ANIMAL’s feature Game Plan asks video game developers to share a bit about their process and some working images from the creation of a recent game. This week, we spoke with Jakub Juszczak of Apertureless about Prisoned, a game in which he explores his own depression through a mix of real and fictional events.
Prisoned is not quite as autobiographical as you might think. The game’s protagonist, Judy, is controlled from a first-person perspective, with players inside her body, moving her around, just as the story is told in first-person. But German developer Jakub Juszczak didn’t design this game to be a 1:1 portrayal of his own struggles.
“It’s a little bit personal. I think this kind of game needs to be personal,” Juszczak told ANIMAL. “But it’s not everything about me. I took some events from my life, also some fictional events, and tried to craft a good story from this.”
Judy is depressed. She hasn’t suffered an insurmountable loss, and her life hasn’t crumbled around her. But her dog is dead, and she’s grown distant from an important friend. In the demo version of the game that’s currently available, Judy doesn’t want to kill herself, but she’s sad, and lonely, and tired. “Is there something wrong with me?” she asks.
Juszczak has a dog, but that dog is very much alive. On the other hand, Juszczak did lose a friend recently, and that hit him hard; he said he felt like he was being sucked into a “black hole.” He began working on Prisoned to help him through his pain, but he chose consciously to make it less personal than it could have been.
“I didn’t want to get too close to it and so attached to it, because I know that the internet is full of ‘nice people,'” he said. “I was pretty sure that a lot of people would not like it, so if I’m super attached to it then it would get even worse for me.”
In Prisoned, Judy walks a dark hallway in her dreams and awakens to a black-and-white world. She downs the pills on her nightstand to add a little color, though it’s a menacing, bloody red that covers her bed frame and the trees outside. It’s all she can do to walk slowly around in her own memories, thinking about her lost friends and wondering how things got so bad.
Judy is no closer to happiness when the demo ends, though the ultimate goal is for her to “find a way out of her depression,” according to the game’s official description, and Juszczak is adding at least five more levels. But for him, making Prisoned has indeed been cathartic, just as he’d hoped.
“I think making the game was the first step in the right direction for me, because I just started to do something and not do nothing at all,” he said. “Turn the bad energy that I had into something positive.”

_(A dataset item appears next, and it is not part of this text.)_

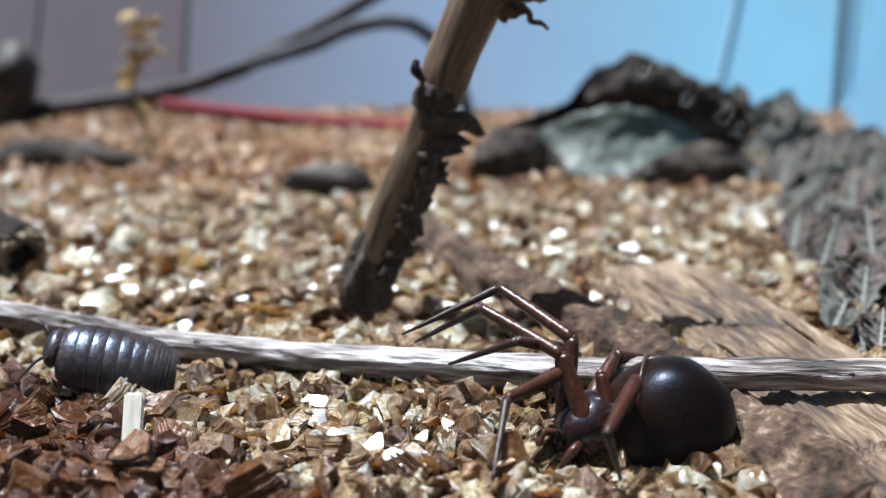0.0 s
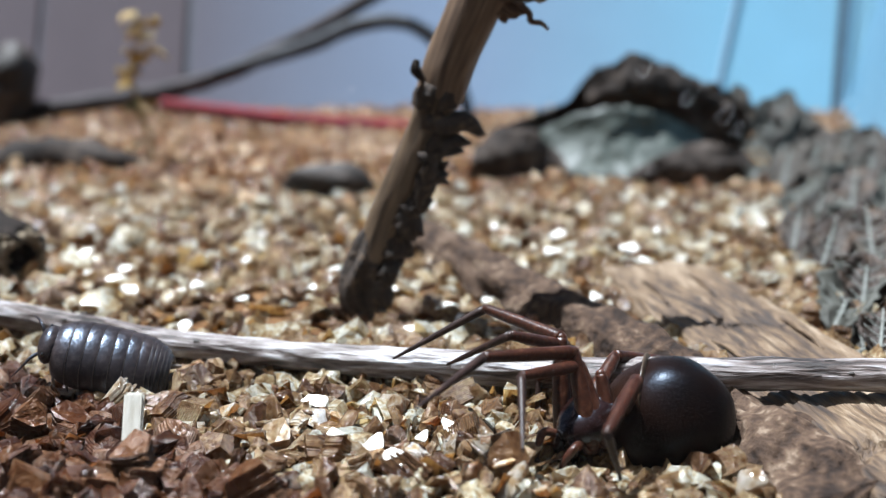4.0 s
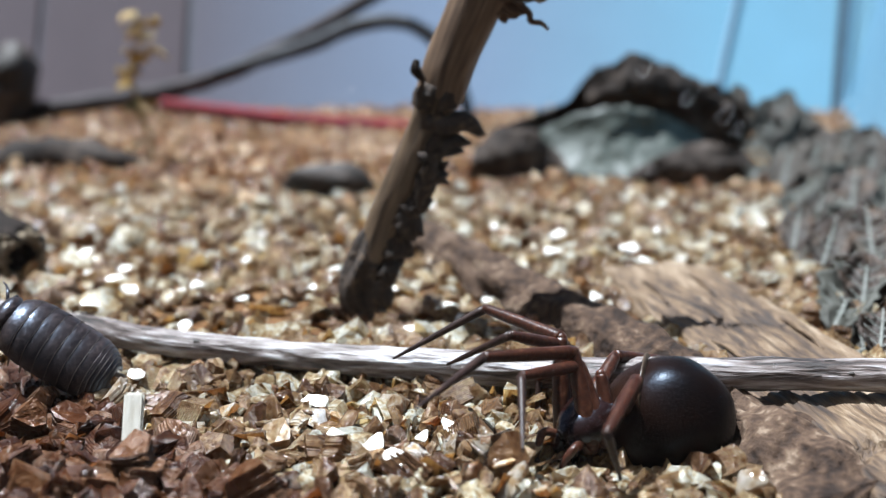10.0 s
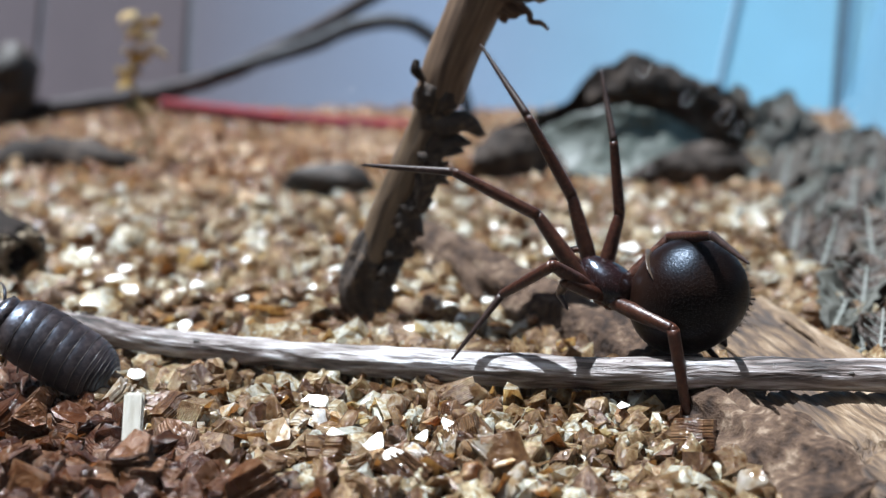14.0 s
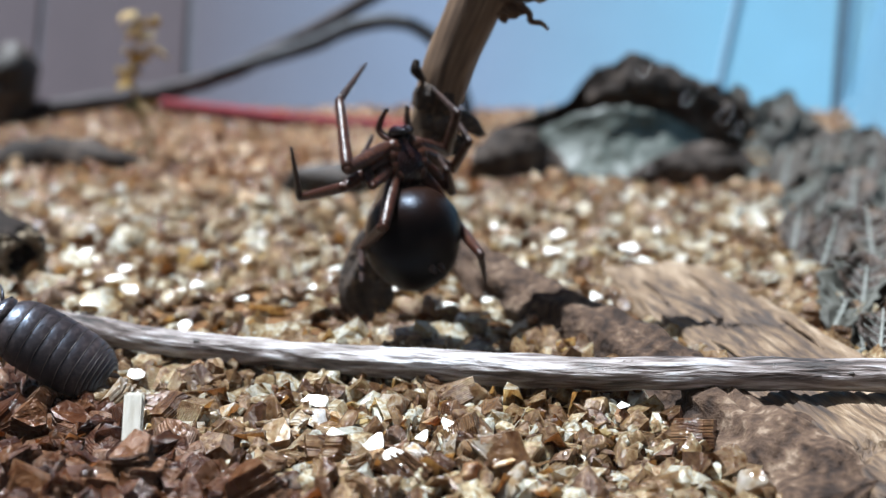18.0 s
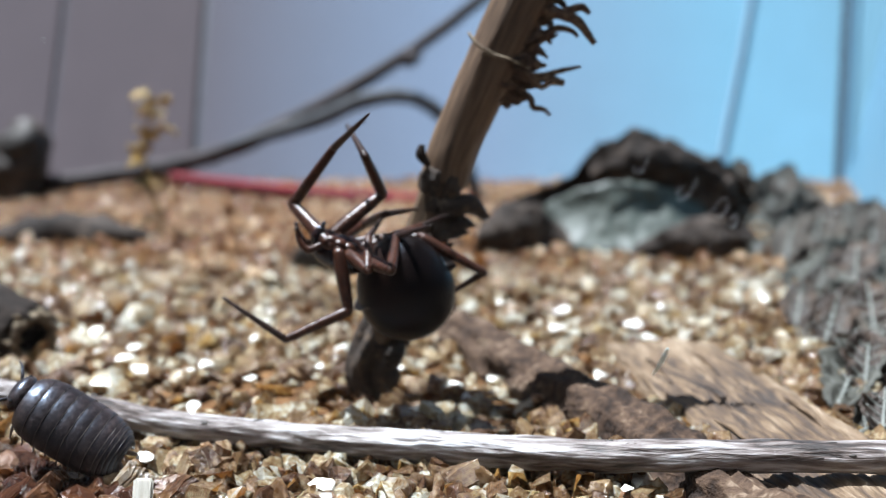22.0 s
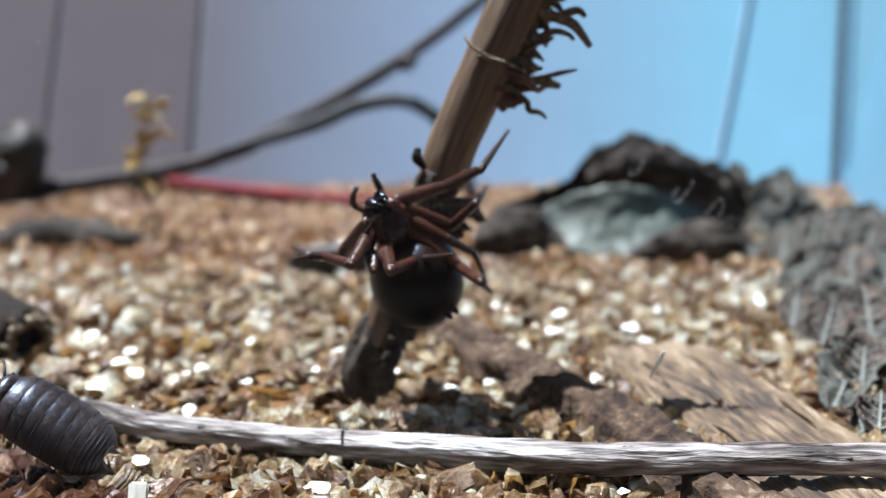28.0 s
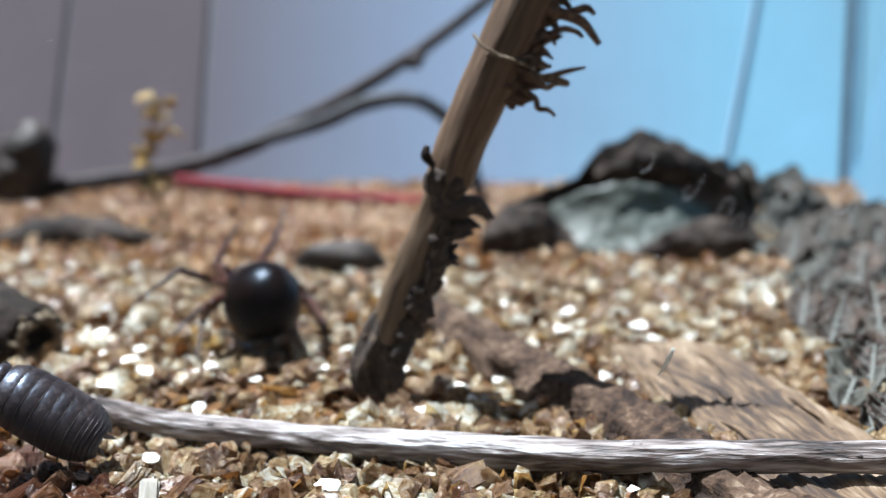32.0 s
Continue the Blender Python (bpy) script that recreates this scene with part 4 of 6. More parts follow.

Juszczak is currently studying computer science at the Westfälische Hochschule University of Applied Sciences in Gelsenkirchen, Germany. Game development is a hobby for him, or a pipe dream at most. He’d love to do it full time, but he doesn’t think he’s very good at it. Prisoned is played in first-person partly because he’s “pretty bad at animating stuff,” he said, and the game will remain free even when it’s completed, because he doesn’t think anyone would want to pay for it. And besides, it’s more important that the game reach people.
Fighting depression is an uphill battle, and it’s hardest when you have to it alone. Juszczak hopes that Prisoned will help other people who are suffering. “I know a lot of people who have been depressed or had some life issues, and I think it’s a pretty serious topic,” he said. “People don’t really talk much about it so I think a game could be a good medium.”
The original version of Prisoned took around two weeks to complete, but it was even less polished than the very rough demo that’s currently available online. Now Juszczak has been working for months to improve the game’s writing and art, though he never intended to put this much time into it. “It’s growing and growing and there’s no end,” he said.
But the attention that Prisoned has received has caught Juszczak totally off guard. “It’s pretty overwhelming for me,” he said. It’s his first game, and he doesn’t have much confidence in it. But it’s clear that the subject matter interests a lot of people, especially in a medium where serious topics are rarely explored.
One of the most surprising sources of feedback for Juszczak has been “Let’s Play” style videos on YouTube, in which people record their gameplay and narrate their experiences. “Some people don’t get it at all. A lot of people get some stuff, and that’s pretty cool, because then I see what stuff they’re getting and what’s not that clear, and that can change a lot of the design,” he said. “But the reactions were so positive it’s also helped me a lot.”
Prisoned will be done “when it’s done,” Juszczak said, laughing at the fact that he’s already learned to talk like a “real” game developer, even if he doesn’t yet feel like one. For now a free demo is available from GameJolt.com.